12 Years a Slave is adapted from the 1853 memoir of Solomon Northup, an educated, free black man living with his family in Saratoga, New York who was kidnapped and sold into slavery in the deep south until his improbable escape a dozen years later. Northup is played with fragility and passion by Chiwetel Ejiofor, a strong actor who crafts his best performance in this extraordinary and demanding role. Appearing in nearly every scene, Ejiofor is tasked with anchoring McQueen’s unflinching and complex look at the psychological effects of the institution of slavery, with capturing Northup’s fear and anguish, but also the deep intelligence he was forced to hide plantation masters.

That 12 Years a Slave manages to dramatize this psychology without grandstanding, and often without words, is no small feat.
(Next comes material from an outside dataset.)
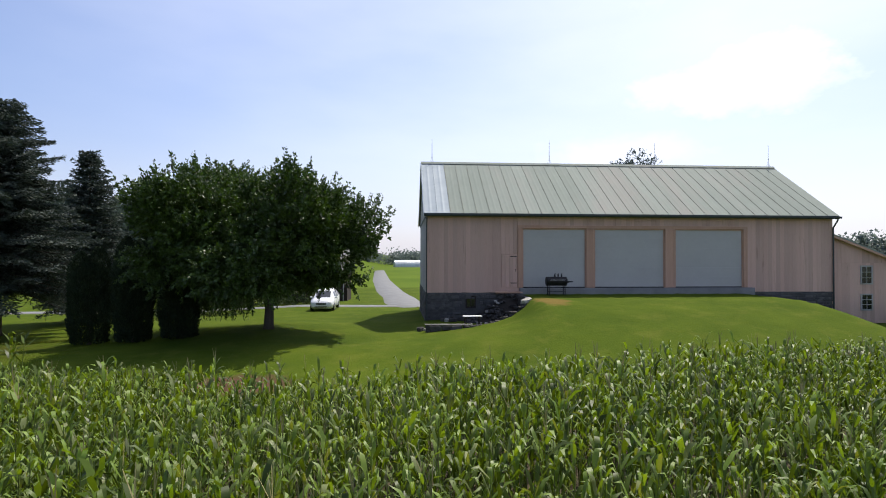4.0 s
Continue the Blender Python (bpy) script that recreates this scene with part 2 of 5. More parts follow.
LAMP = material("lamp_glass", (0.55, 0.56, 0.58), (0.7, 0.7, 0.72), 5.0, rough=0.2, bump=0.0, fine=20.0, spec=0.8)
RED = material("red_lens", (0.35, 0.02, 0.02), (0.45, 0.03, 0.03), 5.0, rough=0.25, bump=0.0, fine=20.0)
SHED_WALL = material("shed_board", (0.035, 0.027, 0.024), (0.07, 0.055, 0.048), 1.0, (1, 1, 0.15), rough=0.9, bump=0.3, fine=18.0, thing=0.2, spec=0.15)
SHED_ROOF = material("shed_roof", (0.36, 0.345, 0.28), (0.46, 0.43, 0.35), 0.5, (1, 0.3, 0.3), rough=0.65, metal=0.0, bump=0.1, fine=5.0,
                     spots=((0.36, 0.21, 0.13), 0.9, 0.46, 0.70))
HOUSE_BRICK = material("house_brick", (0.17, 0.105, 0.088), (0.27, 0.175, 0.145), 1.2, rough=0.9, bump=0.4, fine=9.0, spec=0.2, spots=((0.33, 0.25, 0.22), 4.5, 0.52, 0.78))
HOUSE_ROOF = material("house_roof", (0.21, 0.255, 0.21), (0.29, 0.32, 0.265), 0.6, rough=0.6, metal=0.0, bump=0.1, fine=5.0, spots=((0.38, 0.29, 0.22), 0.55, 0.46, 0.70))
SHUTTER = material("shutter_paint", (0.03, 0.07, 0.06), (0.045, 0.09, 0.08), 3.0, rough=0.6, bump=0.1, fine=20.0)
BLOSSOM = material("blossom", (0.64, 0.62, 0.34), (0.76, 0.74, 0.50), 2.0, rough=0.8, bump=0.0, fine=9.0, island=0.12, sheer=((1, 1, 0.9), 0.3))
FILM = material("greenhouse_film", (0.52, 0.55, 0.58), (0.64, 0.66, 0.68), 0.3, rough=0.5, bump=0.1, fine=3.0, spec=0.3)
CHIMNEY = material("chimney_brick", (0.30, 0.09, 0.06), (0.42, 0.15, 0.10), 3.0, rough=0.9, bump=0.4, fine=20.0, spec=0.2)

# ---- building blocks ----


def part(name, bm, mat, parent=None, label="", smooth=False):
    """One mesh object from a bmesh, under a thing or a part."""
    me = bpy.data.meshes.new(name)
    bm.normal_update()
    bm.to_mesh(me)
    bm.free()
    me.materials.append(mat)
    if smooth:
        me.shade_smooth()
    ob = new(name, me)
    if parent:
        ob.parent = parent
    if label:
        ob["label"] = label
    return ob


def copy_part(ob, m, parent):
    """Another object on the same mesh."""
    c = new(ob.name.split(".")[0], ob.data)
    c.parent, c.matrix_basis = parent, m
    return c


def thing(name, m, label, category, group="", kind=""):
    ob = new(name)
    ob.empty_display_size = 0.3
    ob.matrix_basis = m
    return tagged(ob, label, category, group, kind)


def box(bm, x0, x1, y0, y1, z0, z1, bevel=0.0):
    v = [bm.verts.new((x, y, z)) for z in (z0, z1) for y in (y0, y1) for x in (x0, x1)]
    fs = [bm.faces.new([v[i] for i in f]) for f in ((0, 2, 3, 1), (4, 5, 7, 6), (0, 1, 5, 4), (2, 6, 7, 3), (1, 3, 7, 5), (0, 4, 6, 2))]
    if bevel:
        bmesh.ops.bevel(bm, geom=list({e for f in fs for e in f.edges}), offset=bevel, segments=1, affect="EDGES")
    return bm


def boxed(*a, **k):
    return box(bmesh.new(), *a, **k)


def tube(bm, points, radii, sides=8, cap=True):
    """A tapered tube along points."""
    rings = []
    side = None
    for i, p in enumerate(points):
        p = Vector(p)
        d = (Vector(points[min(i + 1, len(points) - 1)]) - Vector(points[max(i - 1, 0)])).normalized()
        if side is None:
            side = d.orthogonal().normalized()
        side = (side - d * side.dot(d)).normalized()
        up = d.cross(side)
        rings.append([bm.verts.new(p + radii[i] * (side * math.cos(a) + up * math.sin(a))) for a in [2 * math.pi * k / sides for k in range(sides)]])
    for a, b in zip(rings, rings[1:]):
        for k in range(sides):
            bm.faces.new((a[k], a[(k + 1) % sides], b[(k + 1) % sides], b[k]))
    if cap:
        bm.faces.new(rings[0][::-1])
        bm.faces.new(rings[-1])
    return bm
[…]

The key is that each member of the film’s ensemble cast—slave and master alike—is able to communicate the deep emotional and moral toll of slavery with his or her physicality. As Northup moves from plantation to plantation and encounters other slaves and owners, the film’s episodic structure allows for a wide variety of these wounds to emerge in the actors’ faces. The film’s large cast of recognizable actors can be a bit distracting (especially Brad Pitt’s small, moralizing role), but wrenching work from Lupita Nyong’o and, in particular, Michael Fassbender show a complex and terrifying blend of rage, empty stupidity and deep sadness. (By now the secret is out that Fassbender is possibly the best actor working today, as his work in all of McQueen’s films demonstrate.)

Learning to “externalize the internal,” to imbue a character’s face with his inner conflicts, is Acting 101, but it seems particularly important to McQueen in this film in which bodies are reduced to currency, to mere objects. It strikes me that the raw physicality of bodies, of simple flesh and bones, is an important theme in McQueen’s young body of work. Whether they’re slowly degrading in Hunger or numbed and overstimulated in Shame, bodies are reduced to tools, and the specifics of this process reflects the psychological anguish of McQueen’s characters. 12 Years a Slave depicts many scenes of shocking and unsettling violence, but it also understands the even greater violence of robbing human beings of their own body, of reducing it to property.

12 Years a Slave is often disturbing, but, like all of McQueen’s work, it finds amidst violence potent expressions of humanity and even hope.